Why? Where does it come from? Who knows.
And are Nepalis even aware that they do this? If so how many or what percent? I wonder.
A dear friend did draw my attention to the fact that numbers have symbolic significance for Hindus. Zero for example holds some significance. And, depending on what they are talking about, or depending on the context, even or odd numbers hold significance. But apart from that, I was not able to find any concrete source detailing the reasons.
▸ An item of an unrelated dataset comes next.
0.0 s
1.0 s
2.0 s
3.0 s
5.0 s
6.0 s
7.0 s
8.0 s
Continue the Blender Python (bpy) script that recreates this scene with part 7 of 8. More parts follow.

Regardless, while with this practice I haven’t been able to decide if there are any detrimental ramifications or consequences, there’s surely many practices and behaviors also driven by unconscious biases which aren’t so innocuous. Sufficient Nepalis, for instances, display unconscious or internalized casteism in their beliefs, attitudes, practices, and behaviors which have had devastating consequences for the society. Many, not surprisingly, struggle to recognize they suffer from unconscious bias or prejudices when it comes to what we believe about people from other castes or the way we engage with–or treat–people belonging to other castes etc. Worse, many explain it away as “culture” or “tradition.” The caste system has corrupted pretty much every Nepali mind but many can’t even enumerate some of the ways it has, forget about be able to estimate the extent to which it has.
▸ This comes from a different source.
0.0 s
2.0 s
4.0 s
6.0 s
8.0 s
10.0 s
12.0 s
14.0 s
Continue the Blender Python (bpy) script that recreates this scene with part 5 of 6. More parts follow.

So, let me leave you with two more important questions whose answer you won’t find at the bottom 😀 because I myself don’t know. As humans we all suffer from cognitive biases. Not surprisingly, Nepalis ALSO appear to have some peculiar biases as demonstrated by the age distribution data. What other such peculiar unconscious and internalized biases do Nepalis hold? What do you think have been the consequences of that to the society, if any?
Additional Reading
Links to a few blog posts about unexpected, eye-opening, fortuitous, strange discoveries I have made about Nepal from data and/or data analysis.
- Until I converted the marital status data found in the 2011 Census Report into pie charts I had NO idea that more than a third (36%) of Nepal’s age nine and older population were unmarried and almost 3 in 4 (74%) married females had been married (off) before they turned 20!
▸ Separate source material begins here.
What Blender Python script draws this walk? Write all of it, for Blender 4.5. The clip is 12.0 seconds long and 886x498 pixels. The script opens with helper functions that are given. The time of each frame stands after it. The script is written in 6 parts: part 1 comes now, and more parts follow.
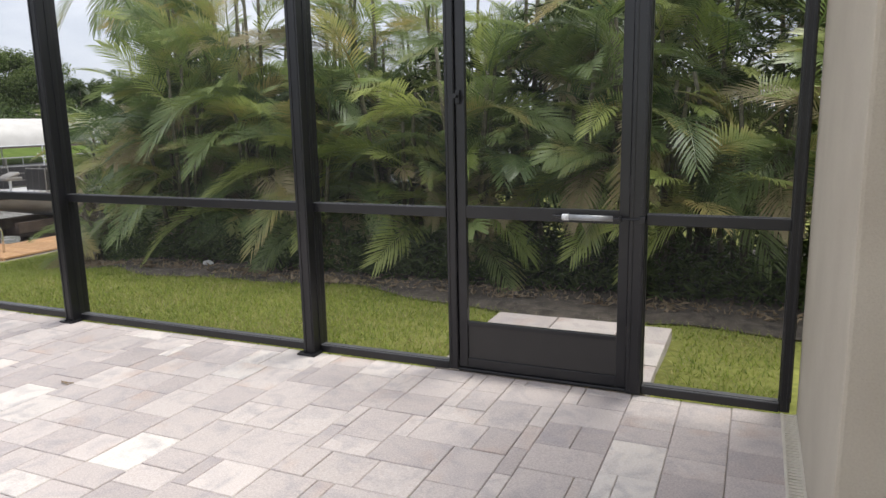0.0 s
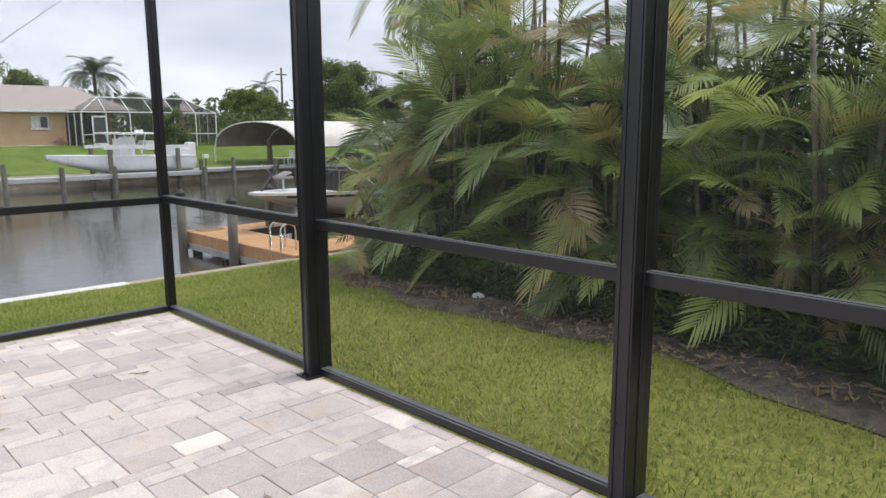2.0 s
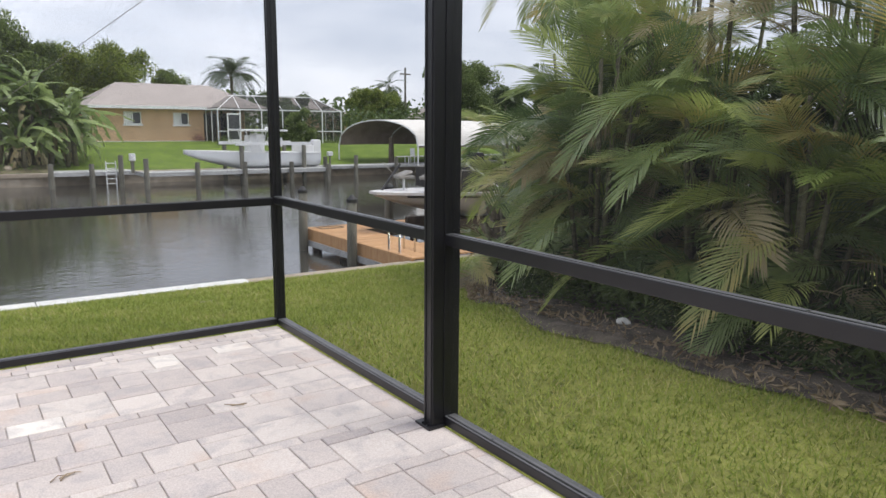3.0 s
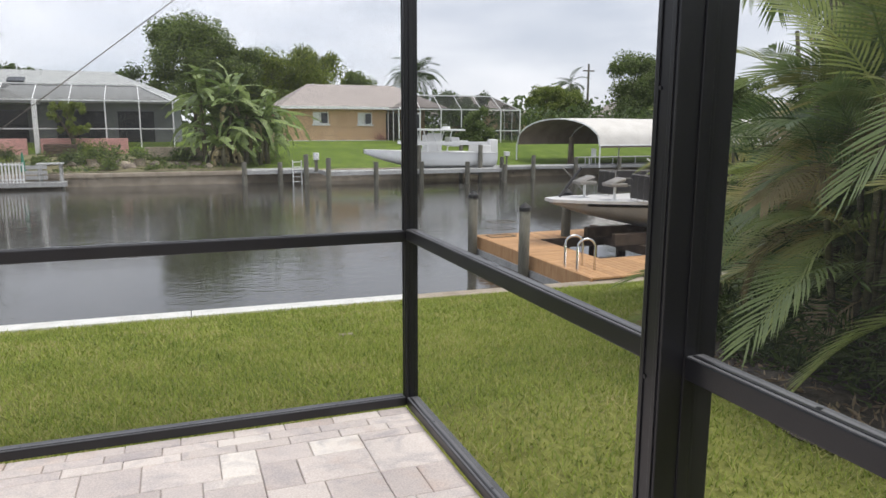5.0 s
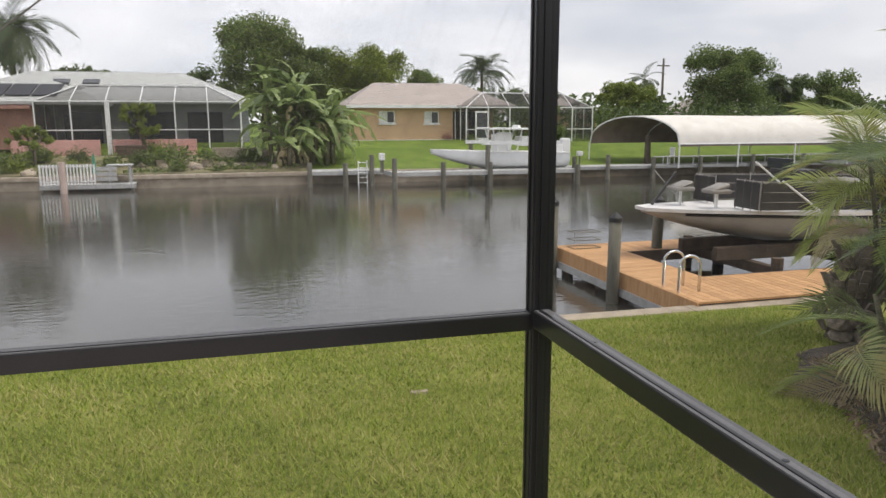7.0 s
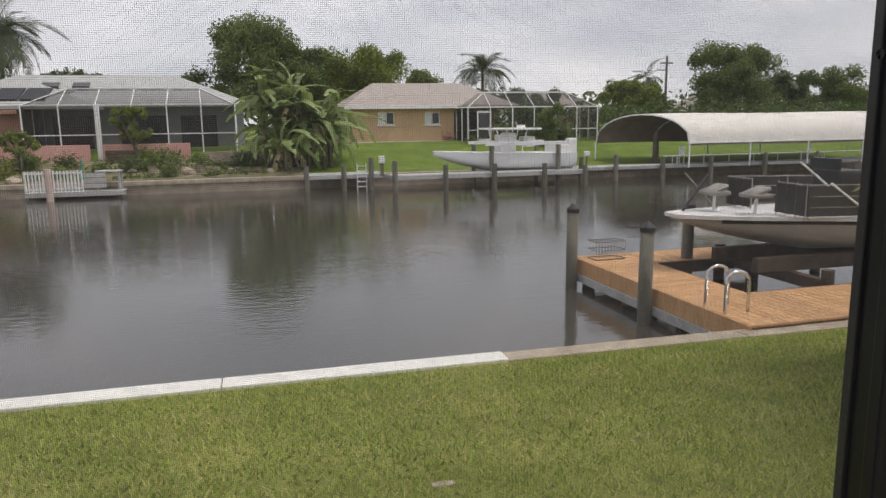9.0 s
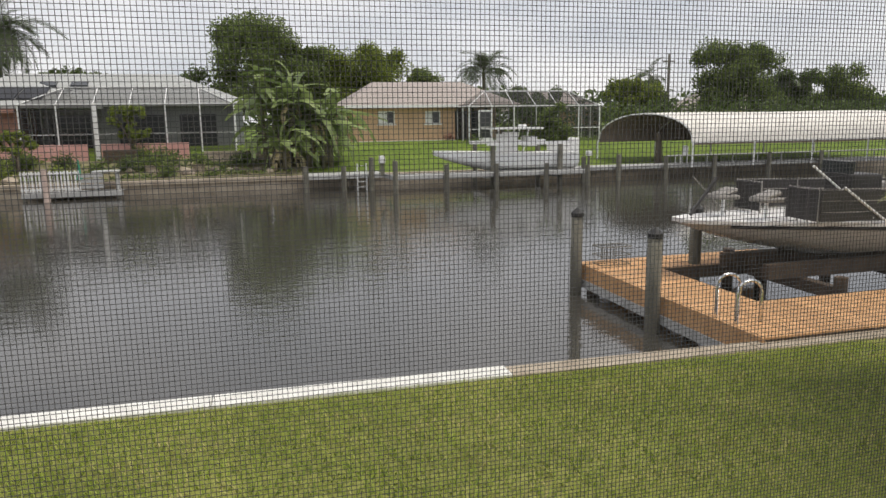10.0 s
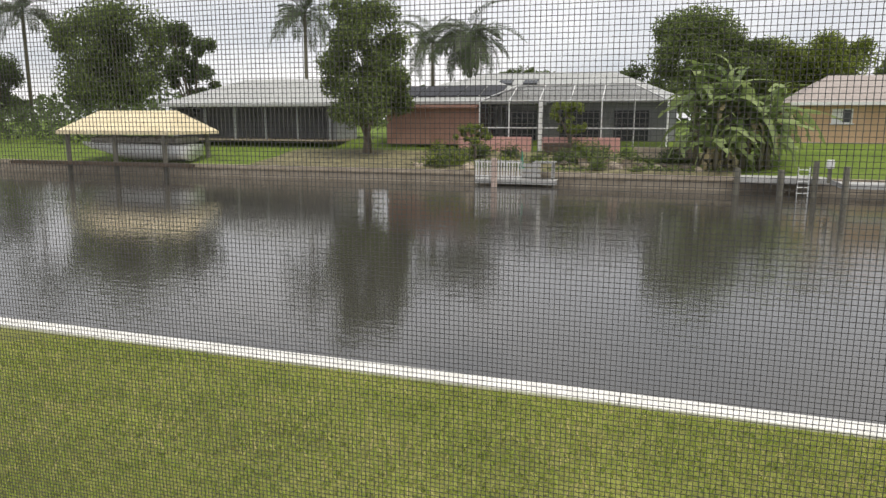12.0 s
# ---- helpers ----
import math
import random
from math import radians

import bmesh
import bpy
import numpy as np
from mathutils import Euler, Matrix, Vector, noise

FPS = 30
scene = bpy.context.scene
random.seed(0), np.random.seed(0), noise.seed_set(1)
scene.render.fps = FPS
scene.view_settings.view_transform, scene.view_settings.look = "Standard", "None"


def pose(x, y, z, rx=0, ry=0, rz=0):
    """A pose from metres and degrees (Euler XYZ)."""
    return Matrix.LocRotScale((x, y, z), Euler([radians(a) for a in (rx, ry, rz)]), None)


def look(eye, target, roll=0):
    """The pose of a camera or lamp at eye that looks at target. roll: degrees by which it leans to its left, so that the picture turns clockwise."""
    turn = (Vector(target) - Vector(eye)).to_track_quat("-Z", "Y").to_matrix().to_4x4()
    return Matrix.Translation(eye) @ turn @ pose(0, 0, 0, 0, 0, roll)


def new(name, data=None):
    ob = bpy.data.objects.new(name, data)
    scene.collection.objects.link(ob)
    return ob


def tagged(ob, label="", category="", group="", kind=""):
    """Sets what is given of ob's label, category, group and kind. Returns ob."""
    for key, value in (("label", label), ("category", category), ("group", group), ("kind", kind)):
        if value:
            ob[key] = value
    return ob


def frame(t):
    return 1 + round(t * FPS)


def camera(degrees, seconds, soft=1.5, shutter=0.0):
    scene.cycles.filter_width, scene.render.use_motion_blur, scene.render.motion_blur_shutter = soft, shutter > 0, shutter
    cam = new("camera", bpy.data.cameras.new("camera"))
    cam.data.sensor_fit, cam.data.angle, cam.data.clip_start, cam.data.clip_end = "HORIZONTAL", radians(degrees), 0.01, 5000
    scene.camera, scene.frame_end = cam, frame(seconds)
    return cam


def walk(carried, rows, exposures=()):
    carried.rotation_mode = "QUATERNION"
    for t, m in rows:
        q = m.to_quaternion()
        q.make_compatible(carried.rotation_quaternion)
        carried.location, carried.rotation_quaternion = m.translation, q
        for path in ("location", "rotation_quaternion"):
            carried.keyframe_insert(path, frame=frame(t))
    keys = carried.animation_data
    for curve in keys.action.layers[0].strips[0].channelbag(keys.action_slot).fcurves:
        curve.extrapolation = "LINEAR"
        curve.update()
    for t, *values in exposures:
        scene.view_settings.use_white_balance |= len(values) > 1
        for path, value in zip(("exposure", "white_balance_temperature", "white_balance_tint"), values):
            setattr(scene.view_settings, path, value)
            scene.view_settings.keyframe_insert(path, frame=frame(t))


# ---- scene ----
cam = camera(64.0, 12.0)
PATH = [
    (0.0, look((-3.477, -6.477, 1.396), (-1.679, -5.681, 1.029), -1.2)),
    (0.5, look((-3.065, -6.307, 1.379), (-1.319, -5.4, 1.022), -1.2)),
    (1.0, look((-2.717, -6.046, 1.372), (-1.072, -4.965, 1.018), -0.9)),
    (1.5, look((-2.475, -5.694, 1.402), (-0.946, -4.454, 1.048), -0.8)),
    (2.0, look((-2.234, -5.376, 1.426), (-0.859, -3.965, 1.086), -0.2)),
    (2.5, look((-2.023, -4.996, 1.387), (-0.798, -3.451, 1.05), 0.3)),
    (4.5, look((-1.204, -3.686, 1.431), (-0.33, -1.921, 1.084), -0.0)),
    (5.0, look((-1.038, -3.286, 1.422), (-0.345, -1.442, 1.076), 0.2)),
    (5.5, look((-0.979, -2.923, 1.439), (-0.395, -1.042, 1.091), 0.1)),
    (6.0, look((-0.834, -2.531, 1.45), (-0.295, -0.638, 1.098), -0.1)),
    (6.5, look((-0.791, -2.186, 1.455), (-0.269, -0.288, 1.105), -0.0)),
    (7.0, look((-0.791, -1.881, 1.46), (-0.269, 0.017, 1.109), -0.2)),
    (9.0, pose(-0.580, -0.510, 1.442, 79.974, 0.817, -15.535)),
    (9.5, pose(-0.486, -0.298, 1.469, 80.038, 0.791, -15.285)),
    (10.0, pose(-0.480, -0.160, 1.510, 79.818, 0.833, -15.463)),
    (10.5, pose(-0.560, -0.150, 1.505, 79.982, 0.191, -13.669)),
    (11.0, pose(-0.720, -0.130, 1.550, 79.600, -0.100, -6.296)),
    (11.5, pose(-0.686, -0.140, 1.600, 79.500, -0.100, 5.436)),
    (12.0, pose(-0.577, -0.150, 1.595, 79.650, -0.100, 17.850)),
]
walk(cam, PATH, ((0, 0.8, 6350, 10), (1, 0.93, 6300, 10), (2.5, 0.7, 6250, 11), (5, 0.7, 6400, 10), (7.2, 0.7, 6750, 11), (8.8, 0.42, 6750, 12),
                 (9.5, 0.15, 6900, 13), (10.1, 0.27, 6850, 10), (12, 0.4, 6850, 10)))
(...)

- Until I converted the education level data into histograms, I had no idea that the level of education of the population of Nepal was so abysmally low–much less than 10% have 12 or more years of education!
- Another time I was creating charts and graphs, I discovered that the Government of Nepal hid a lot of information about the population of the country before 1952-54 and even during the rule of the Shah autocrats, notably about the ethnic/caste composition of the population.
- Tracking COVID-19 data for Nepal and also related data, a chart alerted me to the fact that the country was reporting on antigen-positive cases but NOT tracking them at all!
- Tracking COVID-19 vaccination drive in Nepal and analyzing vaccine data, I discovered that we suffered from vaccine inequity.
- Less than 10% of those in their last year of kindergarten when, in 2009-10, data for the the 2011 Census Report were being collected made it through 12th grade in 2022!
- Something really shocking I learned was that the biggest killer of reproductive age females in Nepal is suicide!
- I discovered data that show how the level of violence again children in Nepal is unacceptably high, much higher than I had expected.
- I discovered data that show females in Nepal are raised to have unexpectedly high tolerance for violence against them from both their husband and mother-in-law.
(Answer: In the case of the population of the United Kingdom, relative frequency of even digits 0-9 is slightly higher because the frequencies decreases from 0 to 9 and among the top half (0-4) are three even numbers (0, 2, and 4) while the bottom has only two (6 and 8). In the case of the population of Nepal, relative frequency of even digits is so much higher because the most frequent (0), and the third and fourth most frequent digits (2 and 8) are even digits while only the second most frequent (5) and the least frequent (9) are odd digits.)